L’explication est à la fois simple et complexe. Simple parce que l’argent est comme toute matière première. Quand le coût de l’argent est bas, alors les taux de crédit sont bas. Le coût de l’argent, c’est le taux directeur de la banque centrale européenne. Il est de 0,05% aujourd’hui (les dépôts à la BCE sont même négatifs à -0,2%). Par ailleurs, plus le taux d’emprunt de l’argent est long, plus le taux est élevé. Or, aujourd’hui, ce n’est plus le cas : les taux longs sont comparables aux taux courts (0,25% à 5 ans et 0,56 % à 10 ans). On dit alors que les courbes de taux sont « plates ». Complexe, parce que le prix de revient de l’argent pour une banque est aussi compliqué que pour une industrie. Il faut ajouter au coût de l’argent, le coût du risque de taux, le coût du risque de liquidité, le coût du risque de contrepartie et le coût de gestion du crédit lui-même. Les taux de crédit sont donc très bas aujourd’hui parce qu’essentiellement le coût de l’argent est très bas, à court comme à long terme.

Mais alors, dans ces conditions, pourquoi tout le monde ne se précipite-t-il pas aux guichets de banque pour s’endetter ?

C’est ce que je vous recommande de faire ! Blague à part, c’est encore un peu plus complexe que cela. Vous avez d’un côté des taux de crédits très bas et les pouvoirs publics s’en félicitent pour faciliter l’investissement et donc la relance. C’est toute la stratégie de la BCE. Mais les mêmes pouvoirs publics s’organisent pour réglementer toujours plus le monde bancaire au titre –certes louable- de protéger à la fois le consommateur et la solidité du monde bancaire. C’est un peu schizophrénique : on accélère d’un pied et on freine de l’autre.

Que vont donc faire les banques ?

Les banques sont coïncées en quelque sorte dans un étau, entre la volonté de distribuer des crédits – c’est leur métier ! – à très faible marge voire à perte (concurrence oblige..) et le coût de refinancement de ces crédits qui n’est pas aussi bas que je viens de le dire. Il faut en effet tenir compte d’une rémunération de l’épargne souvent trop élevé par rapport au coût de l’argent. Le PEL (2%)et le livret A (1%), produit d’épargne encadrés, sont ostensiblement trop bien rémunérés eu égard au coût de l’argent. Politiquement, c’est bien pour les épargnants, financièrement c’est un contresens pour les banques.

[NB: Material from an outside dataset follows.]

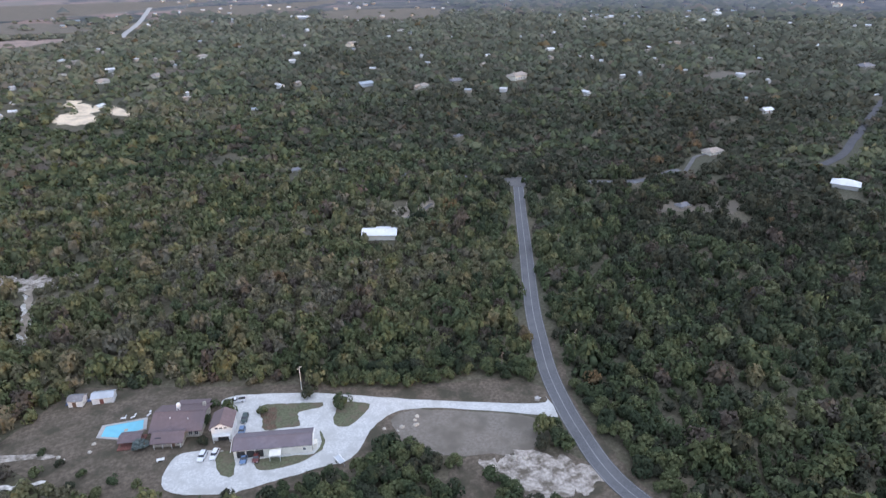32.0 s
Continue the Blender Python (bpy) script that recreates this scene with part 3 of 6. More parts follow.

Cela veut-il dire que les banques ne vont plus octroyer autant de crédits ?

Non, pas nécessairement. Mais les banques n’ont plus de marge de manœuvre sur les crédits à l’immobilier. D’une part, on vient de le voir, le coût de refinancement est finalement trop cher par rapport aux taux de crédit octroyé, pour permettre de couvrir tous les coûts du risque. D’autre part, il y a encore quelques mois, le fait de ne pas avoir de courbes plates (j’en ai parlé il y a quelques minutes) permettait d’arbitrer les durées de refinancement et de dégager une marge financière, qui, le cas échéant, pouvait permettre d’améliorer le taux de crédit immobilier octroyé au client. Ce n’est plus le cas aujourd’hui.

Alors, les taux de crédit à l’immobilier vont nécessairement remonter, si je comprends bien…

C’est une des options effectivement. Mais on peut également espérer un maintien de ces taux aussi bas, de la manière suivante. La demande est faible et les encours de crédits dans le bilan des banques se réduit parfois. Dans ces conditions, beaucoup de banques envisagent de pousser les feux sur les crédits pour mieux mutualiser leurs coûts de refinancement cher et moins cher. Le volume fera baisser le taux de refinancement moyen et permettra donc de maintenir des taux de crédit bas."